Philanderers, harmlessly pleasure-seeking though they may be, are also governed by a misogynistic bone. A great many of them have buried somewhere in their past at least one sexual skeleton that they may or may not by now deeply regret (either for ethical or practical/logistical reasons).

I grant the rare instance of the benevolent womanizer: He who truly adores women, surrounding himself with them and showing lots of girls lots of great times without leaving them broken one after the other. But more often, the philanderer is a womanizer-misogynist.

Without placing womanizers and rapists in the same category, the two are related: Jumping from one bed to another is, at the very least, amoral. And amorality is only a hairline away from immorality. One has often led to the other. Sexual addiction has led to sexual aggression, and to sexual aggression’s extreme.

But Bill Clinton discovered promptly enough that the extreme can take a lot of energy out of a guy.
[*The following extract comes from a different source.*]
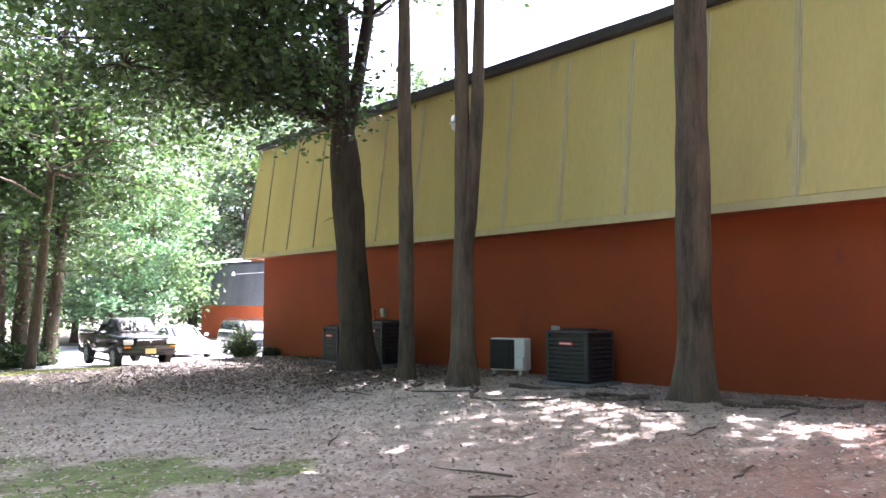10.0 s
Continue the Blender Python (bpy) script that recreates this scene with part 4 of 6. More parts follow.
for z, w in ((-0.03, 0.15), (-0.05, 0.12), (-0.095, 0.09), (-0.195, 0.24)):
    x = -w / 2
    g = Geo()
    while x < w / 2:
        k = rl.uniform(0.012, 0.034)
        g.box((x, -0.0041, z), (min(x + k, w / 2), -0.003, z + 0.0085))
        x += k + 0.007
    tagged(part("faded_line", g, M_SIGNGREY, s1), "faded grey small print", kind="stuff")
for z in (0.235, -0.235):
    part("screw", Geo().cyl((0, -0.007, z), 0.006, 0.005, 8, "y"), M_ALU, s1)
s2 = sign_plate("property_sign", "white and black sign with faded red lettering", pose(SPX - 0.115, SPY - 0.155, 3.045, 0, -7, SIGN_TURN) @ Matrix.Scale(0.92, 4), 0.30, 0.33)
part("black_field", Geo().box((-0.125, -0.0045, -0.055), (0.125, -0.003, 0.125)), M_SIGNBLACK, s2)
for w in (text_on("PRIVATE", 0.062, 0, 0.055, M_SIGNRED, s2, True), text_on("PROPERTY", 0.053, 0, -0.005, M_SIGNRED, s2, True)):
    w.location.y = -0.006
part("faded_line", Geo().box((-0.11, -0.0055, -0.035), (0.11, -0.0045, -0.022)), M_SIGNRED, s2)

# ---------------------------------------------------------------- vehicles
def wheel(parent, x, y, r, w, side, rim_material, spokes=9):
    wh = part("wheel", Geo().lathe((0, 0, -w / 2), [(r * 0.5, 0.07), (r * 0.68, 0.06), (r * 0.70, 0.0), (r * 0.93, 0.0), (r, 0.03), (r, w - 0.03), (r * 0.93, w), (r * 0.70, w), (r * 0.68, w - 0.06), (r * 0.5, w - 0.07)], 26), M_RUBBER, parent, smooth=False)
    wh.matrix_basis = pose(x, y, r, 90, 0, 0)
    s = -side
    part("rim", Geo().lathe((0, 0, s * (w / 2 - 0.035) - 0.015), [(r * 0.14, 0.0), (r * 0.62, 0.0), (r * 0.66, 0.02), (r * 0.62, 0.03), (r * 0.14, 0.03)], 22), M_TRIM, wh)
    g = Geo()
    for k in range(spokes):
        a = 2 * math.pi * k / spokes
        c, sn = math.cos(a), math.sin(a)
        pts = []
        for rr, ww in ((0.1 * r, 0.032), (0.66 * r, 0.052)):
            for o in (-ww / 2 * r / 0.3, ww / 2 * r / 0.3):
                for h in (-0.008, 0.014):
                    pts.append((c * rr - sn * o, sn * rr + c * o, s * (w / 2 - 0.012) + h))
        g.add(pts, [(0, 1, 3, 2), (4, 6, 7, 5), (0, 4, 5, 1), (2, 3, 7, 6), (0, 2, 6, 4), (1, 5, 7, 3)])
    g.lathe((0, 0, s * (w / 2 - 0.01) - 0.01), [(0.02, -0.005), (0.16 * r, -0.005), (0.16 * r, 0.022), (0.02, 0.03)], 12)
    g.lathe((0, 0, s * (w / 2 - 0.012) - 0.01), [(0.63 * r, 0.0), (0.71 * r, 0.0), (0.71 * r, 0.02), (0.63 * r, 0.02), (0.63 * r, 0.0)], 24, False)
    part("spokes", g, rim_material, wh, "alloy spokes")
    return wh


def interp(rows, x):
    a = np.array(rows, float)
    return [float(np.interp(x, a[:, 0], a[:, k])) for k in range(1, a.shape[1])]


def smoothed(rows, n, passes=2):
    """Stations along a car resampled and rounded off."""
    a = np.array(rows, float)
    x = np.linspace(a[0, 0], a[-1, 0], n)
    out = np.stack([x] + [np.interp(x, a[:, 0], a[:, k]) for k in range(1, a.shape[1])], 1)
    for _ in range(passes):
        out[1:-1, 1:] = (out[:-2, 1:] + 2 * out[1:-1, 1:] + out[2:, 1:]) / 4
    return out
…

Indeed, it must have been sometime during his stint as attorney general when it dawned on Mr. Clinton that it would be a heck of a lot easier if he just became President. That way, the ladies would come knocking on his door. Yes, the Oval Office as sexual assembly line would work out much better. But he would first need practice as Governor.

The President hadn’t counted on Ms. Lewinsky. Whereas other ladies got their fix and went on their way, she kept coming back for more. Just when Mr. Clinton thought he could offer Ms. Lewinsky the affable "See-ya-around," and keep the conveyor belt moving, this willing participant proved more cumbersome than any who might have been unwilling.

As with Lewinsky and Willey et. al., prominent women’s rights groups like the National Organization of Women (whose party line these days is, "If anything, she came on to him"), won’t be taking up Mrs. Broaddrick’s cause. The organization may have given Clarence Thomas hell over Anita Hill, but they won’t be doing the same to Bill Clinton. To paraphrase Bill Bennett, if you’re going to be a rapist, be pro-choice.

Personally, I’m still for the sexy president’s removal. Because frankly, I’m running out of fingers on which to count how many more incidents we will discount.